My little ragtag dog is the leftovers of all the other breeds – little pieces sewn together like patchwork. Because of the lack of fur on his black ears and an excess of curly whitish hair everywhere else, he appears to have a Mohican haircut. To those that ask did I shave the black bits, the answer is a frown. The vet said it was stress and it might grow back after I rescued him. Personally, I think it is his little Yorkshire terrier ears on his Jack Russell head.

When he wakes in the morning he looks at me with a quizzical bed hair face. He has a 'what are we going to do today?' eyebrow raised. I declare it Saturday and therefore puppy day. He flies off the bed and goes to fetch me a dog biscuit (I admit I buy the heart-shaped ones because he would if he could).

Instead of calling him my assistant dog, he has won the title of Nuisance Dog. Don't worry, I couldn't live without him now, and he is the best tonic for a person with Parkinson's disease. He nags me if I get up too slowly in the mornings. One of my symptoms is "freezing". I get stuck like a statue and I don't know I'm doing it. He has learnt by instinct to "talk" to me and issues a low growl. It works.
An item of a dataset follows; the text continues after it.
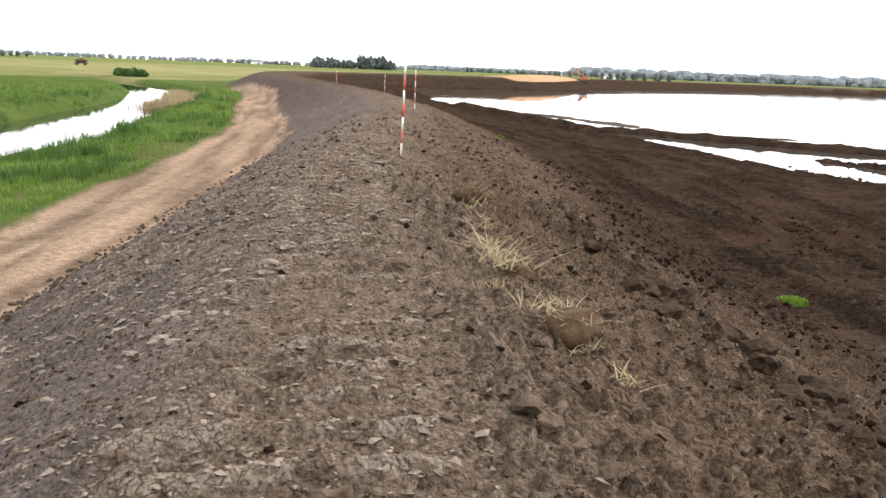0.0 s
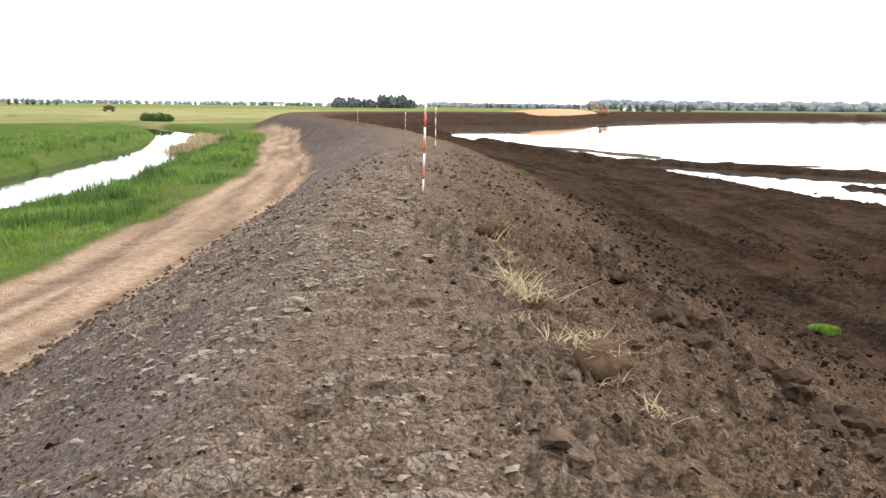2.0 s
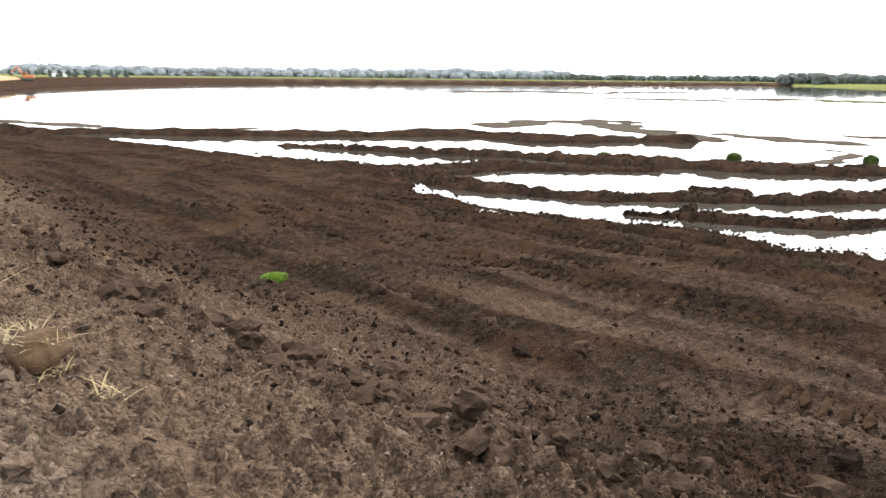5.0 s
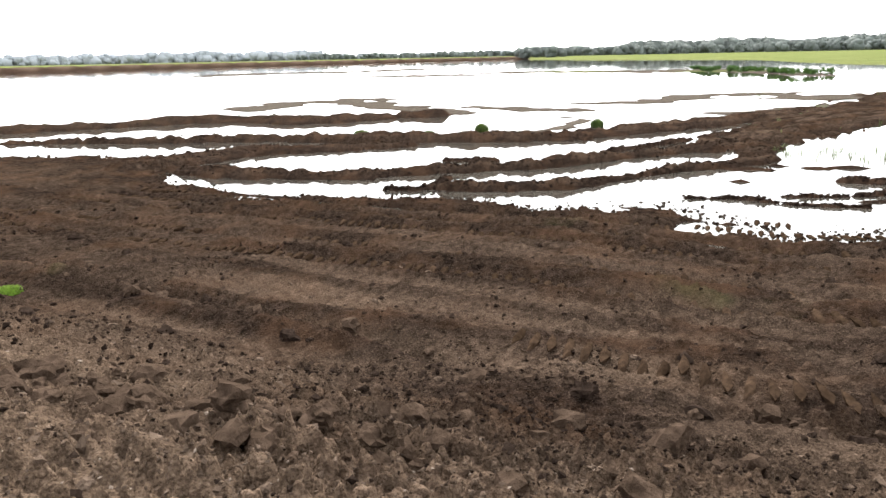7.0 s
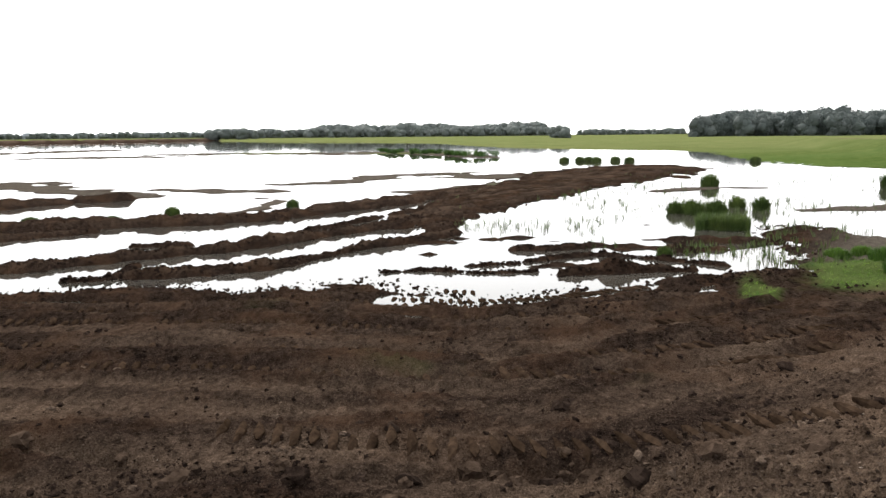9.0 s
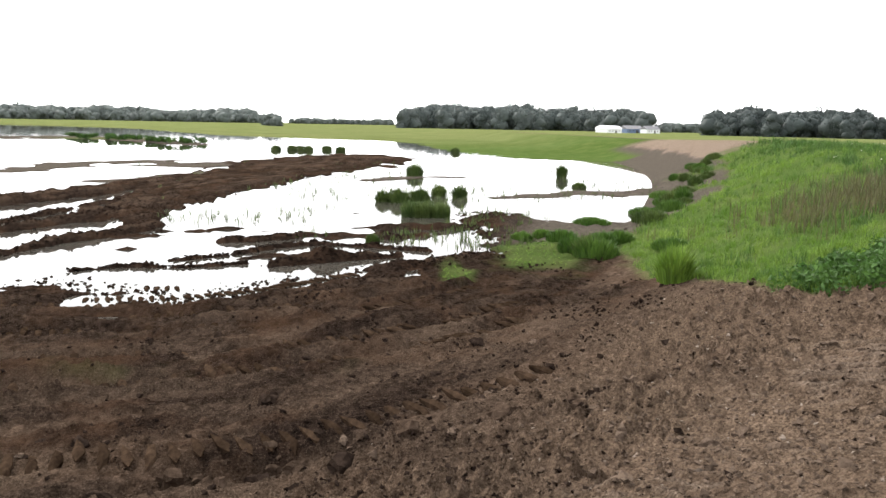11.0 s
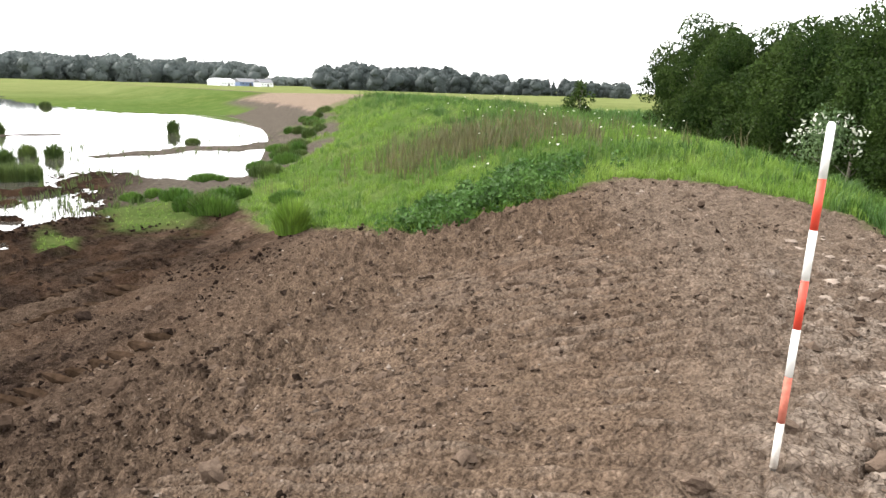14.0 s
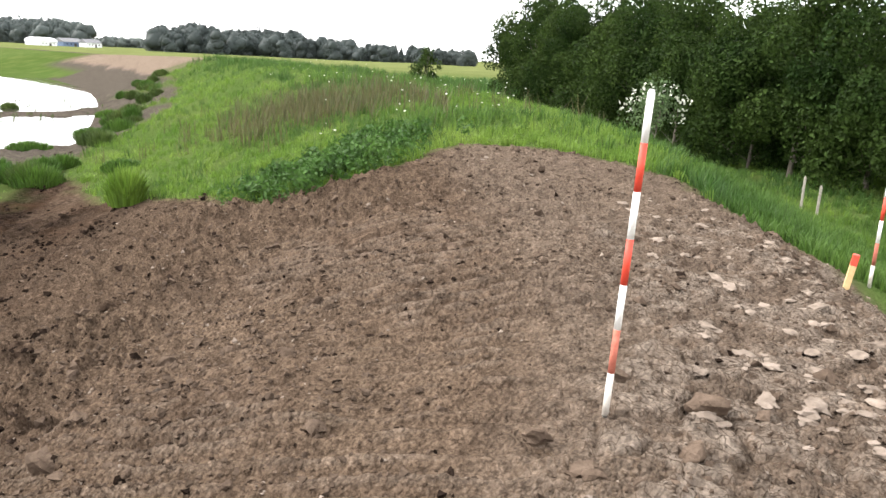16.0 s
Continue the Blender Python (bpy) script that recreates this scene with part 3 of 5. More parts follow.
def leaf_material(name, c1, c2, scale=1.2, vary=0.35, shine=0.25):
    """Foliage: two tones, each blade or leaf with its own shade, and some light through it."""
    m = Mat(name, 0.6, shine)
    col = m.mix(m.ramp(m.noise(scale, 3), 0.32, 0.68), c1, c2)
    info = m.t.nodes.new("ShaderNodeNewGeometry")
    hsv = m.node("ShaderNodeHueSaturation", Color=col)
    m.put(hsv.inputs["Value"], m.node("ShaderNodeMapRange", Value=info.outputs["Random Per Island"], i3=1 - vary, i4=1 + vary).outputs[0])
    m.colour(hsv.outputs[0])
    thin = m.node("ShaderNodeBsdfTranslucent", Color=hsv.outputs[0])
    both = m.node("ShaderNodeMixShader", i0=0.3, i1=m.b.outputs[0], i2=thin.outputs[0])
    m.t.links.new(both.outputs[0], m.t.nodes["Material Output"].inputs["Surface"])
    return m.m


def water_material(name, body, ripple):
    m = Mat(name, 0.03, 0.5)
    m.b.inputs["IOR"].default_value = 1.333
    m.colour(m.mix(m.ramp(m.noise(0.15, 3), 0.35, 0.65), body, tuple(c * 1.6 for c in body)))
    m.bump(m.noise(3.0, 3), ripple, 0.01)
    return m.m


M_GROUND = ground_material()
M_WATER = water_material("lake_water", (0.035, 0.032, 0.027), 0.06)
M_CANAL = water_material("canal_water", (0.02, 0.022, 0.018), 0.05)
M_CLOD = plain("clod_earth", (0.0488, 0.0345, 0.0255), (0.124, 0.0907, 0.069), 9, 0.95, 0.0, vary=0.3, bump=0.8, dist=0.03)
M_CLOD_DARK = plain("peat_clod", (0.008, 0.0058, 0.0046), (0.032, 0.022, 0.017), 9, 0.95, 0.0, vary=0.4, bump=0.8, dist=0.03)
M_MUD_BAR = plain("track_mud", (0.014, 0.009, 0.006), (0.045, 0.029, 0.019), 9, 0.95, 0.0, vary=0.3, bump=0.6, dist=0.02)
M_CLOD_MID = plain("damp_clod", (0.02, 0.0135, 0.0095), (0.065, 0.045, 0.033), 9, 0.95, 0.0, vary=0.3, bump=0.8, dist=0.03)
M_CLAY = plain("dry_clay", (0.12, 0.095, 0.077), (0.25, 0.203, 0.168), 8, 0.95, 0.0, bump=0.7, dist=0.02, vary=0.2)
M_GRASS = leaf_material("grass_blades", (0.026, 0.068, 0.010), (0.08, 0.145, 0.024), 0.3)
M_GRASS_LIGHT = leaf_material("light_grass_blades", (0.075, 0.15, 0.016), (0.15, 0.225, 0.036), 0.5)
M_NETTLE = leaf_material("nettle_leaves", (0.026, 0.07, 0.012), (0.06, 0.12, 0.022), 0.8)
M_REED = leaf_material("rush_stems", (0.034, 0.062, 0.014), (0.085, 0.118, 0.03), 0.8)
M_STRAW = leaf_material("dry_straw", (0.22, 0.17, 0.09), (0.36, 0.29, 0.17), 2.0)
M_SEED = leaf_material("seed_heads", (0.06, 0.065, 0.025), (0.12, 0.105, 0.05), 1.0, 0.3)
M_LEAF = leaf_material("wood_leaves", (0.013, 0.028, 0.006), (0.04, 0.064, 0.014), 0.35, 0.45, 0.06)
M_LEAF_PALE = leaf_material("pale_leaves", (0.06, 0.1, 0.04), (0.1, 0.15, 0.06), 0.6, 0.35)
M_BLOSSOM = leaf_material("white_blossom", (0.5, 0.5, 0.42), (0.72, 0.72, 0.64), 3.0, 0.15)
# distant foliage: the haze of the air is put into these paler, bluish tones
M_FAR_HAZED = leaf_material("far_wood", (0.062, 0.078, 0.076), (0.086, 0.102, 0.096), 0.02, 0.15)
M_FAR_CONIFER_HAZED = leaf_material("hazed_far_conifers", (0.044, 0.057, 0.056), (0.064, 0.078, 0.074), 0.02, 0.15)
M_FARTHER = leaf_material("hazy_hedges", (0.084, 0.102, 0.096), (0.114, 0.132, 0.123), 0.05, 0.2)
# horizon woods: blue-grey is aerial haze painted into the base colour
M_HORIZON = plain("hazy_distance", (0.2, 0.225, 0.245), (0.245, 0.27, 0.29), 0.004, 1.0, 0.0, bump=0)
M_BARK = plain("bark", (0.05, 0.042, 0.034), (0.15, 0.13, 0.11), 12, 0.9, 0.2)
M_RED = plain("red_paint", (0.50, 0.045, 0.025), (0.62, 0.07, 0.04), 14, 0.5, 0.4, bump=0.1)
M_WHITE = plain("white_paint", (0.62, 0.61, 0.58), (0.80, 0.79, 0.76), 14, 0.5, 0.4, bump=0.1)
M_MUDDY_RED = plain("muddy_red_paint", (0.30, 0.085, 0.06), (0.50, 0.16, 0.11), 22, 0.8, 0.3, bump=0.3)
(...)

If I'm on the end of the lead he pulls me along, until he knows I am OK.

There are Parkinson's assistance dog training groups in the USA and just starting in the UK. I smiled when I read that Great Danes were being trained to prevent people with Parkinson's from falling over. Put a Great Dane in my small house and the problem might be exacerbated.

I call him my nuisance dog because when he is not watching my every movement, he flies at me like Kato in the old Pink Panther movies. He seems to be testing my agility and balance. When I did fall over he brought me a toy.

His new self-taught trick is bringing my slippers when I come home. Brilliant. Now how do I teach him to drop them instead of running off down the garden with them?

He has a mischievous sense of humour, rather like myself. A lady recently asked me if he was a Bichon Frise, to wit I replied, "No, he's from Redruth".